Online support groups offers the advantages of a support group in the comfort of your home. Deborah Gray explains how an online support group could help.

By Deborah Gray
Read Deborah's Blog

During one of our visits to California to see my family (when we still lived in Connecticut) my sister was talking about a couple she knew. She said to me, “Oh, well you know Jerome, don’t you?” I said, “Nooo,” after mentally running through the list of people I had met on visits. She said, “Well, he knows you. From The Well? You play online games together?”

“Oh, that Jerome,” I responded. “Of course I know him. Nice guy.” Actually, despite knowing him for a few years, I had no idea what he looked like, although I could tell you what characters he played on our server in our online game. I think it’s possible that from 3,000 miles away I had hung out with Jerome as much as my sister had in person.

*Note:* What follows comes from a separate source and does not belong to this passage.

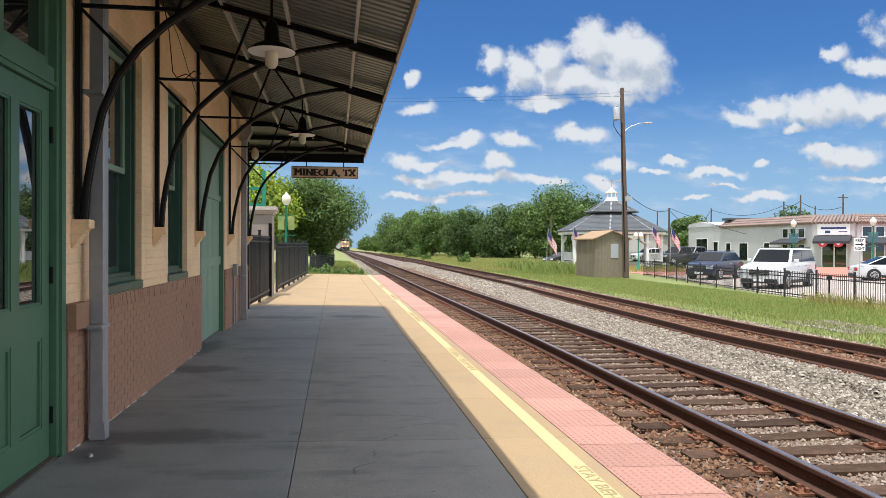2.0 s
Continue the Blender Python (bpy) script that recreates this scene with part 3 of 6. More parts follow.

We often take for granted, after years of being on the Internet, how incredible it is to know someone you’ve never met in person. In the past it was possible to communicate with someone who you had never met face-to-face by phone or letter, but how would you meet them? How could you find others to share your interests? And obviously, neither of the aforementioned communication methods would work for a large group of people.

Until the Internet, peer support groups (as opposed to traditional support groups led by a mental health professional) were the only group self-help support available. They usually meet once a week or so in a community center of some kind. They’re often a grassroots organization started by someone with a need to talk to others with the same experience.

I know many people who don’t know where they would be today without those groups. However, there are barriers for other people that keep them from participating. It might be a physical issue: geographic distance for those who live in rural areas, being homebound or not having access to transportation. It could be difficult or impossible for someone, working parents or a caregiver for instance, to fit the group meeting into their schedule.

The barrier may be, for people with a mental illness, a legitimate fear of being seen attending a meeting. If a teacher is known to attend a meeting for people with depression, might it affect how he or she is perceived at work by staff and parents?